Officials elected in May assumed their posts at noon last Sunday. Many won another term and are expected to continue the policies and programs that contributed to their renewed mandate. Others are taking over from gracious losers, who tidied up office affairs to help their replacements ease into the job with little disruption in public service.
Still others are taking over from sore losers. In Parañaque, large piles of garbage even along major thoroughfares greeted the new city officials after collection reportedly stopped two weeks ago. This should give the public an idea of the crucial role played by local government executives in the delivery of basic services and in economic growth.
Last week Malacañang officials emphasized that local executives play a key role in attracting job-generating foreign direct investments. Local government units handle the many processes needed to start, operate and close a business. Investors have long complained of red tape in these processes imposed by many LGUs across the country. The more steps needed, the greater the opportunities for corruption.
It’s not surprising that the Philippines lags behind many of its neighbors in surveys on ease of doing business. The ranking is reflected in regional levels of FDI, where the country also lags behind most of its neighbors including Vietnam, with Myanmar rapidly catching up.
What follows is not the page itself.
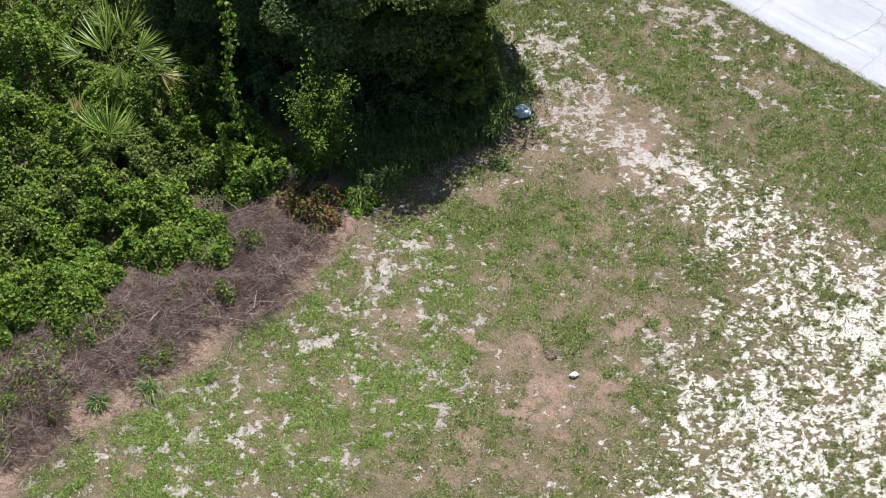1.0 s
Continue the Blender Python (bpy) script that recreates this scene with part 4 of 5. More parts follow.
WILD = "leafy green bush overgrown with broad-leaved vines"
for i, (x, y, rx, ry, high, count, mat) in enumerate((
        (-16.5, 10.7, 1.25, 0.95, 0.95, 10000, M_VINE), (-15.9, 10.75, 0.75, 0.6, 0.85, 4500, M_VINE), (-15.45, 11.4, 0.6, 0.45, 0.55, 2600, M_VINE), (-17.75, 8.35, 0.7, 0.6, 1.0, 4000, M_MIX), (-15.2, 8.85, 0.75, 0.6, 0.45, 3000, M_VINE), (-16.1, 8.2, 1.1, 0.9, 0.6, 7000, M_VINE), (-16.0, 6.3, 0.9, 0.9, 0.5, 6000, M_VINE), (-16.4, 4.8, 0.8, 0.9, 0.5, 5000, M_VINE), (-17.0, 8.1, 1.35, 1.3, 0.85, 13000, M_VINE), (-16.9, 6.0, 1.4, 1.35, 0.75, 13000, M_VINE),
        (-17.3, 3.4, 1.7, 1.8, 0.8, 12000, M_VINE), (-19.4, 7.4, 1.9, 1.6, 1.15, 15000, M_BUSH), (-19.6, 4.6, 1.8, 1.9, 1.1, 12000, M_VINE), (-18.6, 10.3, 1.5, 1.3, 1.15, 14000, M_BUSH),
        (-21.9, 9.0, 1.8, 1.8, 1.5, 14000, M_VINE), (-22.3, 6.0, 1.9, 1.8, 1.4, 11000, M_VINE), (-21.6, 12.2, 1.7, 1.6, 1.3, 12000, M_BUSH), (-24.4, 11.6, 2.0, 2.2, 1.8, 13000, M_BUSH),
        (-25.0, 8.0, 2.0, 2.0, 1.7, 10000, M_VINE), (-24.0, 14.4, 1.8, 1.8, 1.7, 9000, M_BUSH), (-17.6, 9.4, 1.6, 1.2, 0.75, 12000, M_MIX), (-18.2, 5.6, 1.6, 1.6, 0.8, 12000, M_MIX), (-20.6, 10.9, 1.8, 1.3, 1.1, 12000, M_MIX),
        (-20.6, 6.0, 1.6, 1.8, 1.05, 11000, M_MIX), (-18.2, 7.0, 1.4, 1.4, 0.85, 11000, M_MIX), (-23.4, 10.4, 1.7, 1.6, 1.5, 10000, M_MIX), (-19.4, 9.0, 1.4, 1.2, 1.1, 10000, M_VINE),
        (-14.5, 15.5, 0.75, 0.85, 1.4, 7000, M_TREE), (-17.6, 12.4, 1.2, 0.9, 1.0, 9000, M_SHADE), (-16.2, 13.2, 1.1, 0.9, 0.9, 8000, M_SHADE), (-15.2, 14.6, 1.0, 0.9, 0.7, 7000, M_SHADE), (-19.7, 12.4, 1.2, 1.0, 1.2, 9000, M_SHADE), (-18.7, 11.8, 1.0, 0.8, 1.0, 8000, M_MIX))):
    # the mound with tree leaves is added to fill out the large tree's side
    build_bush(x, y, rx, ry, high, count, mat, {M_VINE: WILD, M_MIX: "tangled bush of bright and dull green leaves", M_SHADE: "dark green undergrowth in the tree's shade", M_TREE: "dark leafy mound added to fill out the large tree's crown"}.get(mat, "dull olive bush of small leaves with bare stems"), 10 + i, name="bush")
build_bush(-14.3, 10.95, 0.68, 0.52, 0.5, 2000, M_RED, "low shrub with reddish brown and green leaves", 41, (0.045, 0.085), "shrub", 0, 0.1)
build_bush(-13.85, 11.75, 0.4, 0.35, 0.3, 900, M_VINE, "small green vine clump at the shade's edge", 42, (0.06, 0.1), "shrub")
build_sapling(-14.8, 11.7, 20, 2.7, 4400, M_OLIVE, "young yellow-green sapling growing in front of the dark tree", 43)
for i, (x, y, rx, ry, high, count) in enumerate(((-15.0, 6.0, 0.7, 0.8, 0.42, 900), (-14.7, 4.6, 0.9, 0.8, 0.42, 1100), (-15.2, 3.4, 0.9, 0.8, 0.42, 1000), (-14.2, 3.2, 0.7, 0.6, 0.36, 700), (-14.6, 7.6, 0.4, 0.35, 0.38, 300),
                                                (-15.9, 9.7, 0.5, 0.4, 0.3, 260))):
    build_bush(x, y, rx, ry, high, count, M_BUSH, "sparse low weeds growing through dead stalks", 44 + i, (0.035, 0.07), "shrub", 0, 0.2)

# the way up a fan points as it leans back from the lawn, and sideways along the thicket
LEAN, ASIDE = Vector((-0.35, 0.36, 0.75)), Vector((0.72, 0.69, 0.0))
build_bush(-12.58, 14.5, 0.24, 0.17, 0.12, 260, M_SHADE, "small dark fallen leafy twig lying on the sand", 59, (0.03, 0.07), "fallen_twig", 20)
rb = random.Random(77)
for i in range(16):
    y = rb.uniform(3.0, 9.6)
    x = float(strip_edge(y)) - rb.uniform(0.5, 2.1)
    q = rb.uniform(0.16, 0.38)
    build_bush(x, y, q, q * 0.8, rb.uniform(0.22, 0.4), int(1100 * q), M_BUSH, "small green weed clump among dead stalks", 60 + i, (0.03, 0.065), "shrub", 0, 0.1)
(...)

It’s no coincidence that Taguig, which has been picked as the easiest city for doing business in the Philippines, is drawing a large share of investments.
LGUs are not independent republics; it is possible for the national government to influence local policies. Best practices and good governance mean better public service and economic growth, which any decent local executive should want for his constituents. Some local officials need not be reminded about this; others can use a nudge from the national government in the right direction.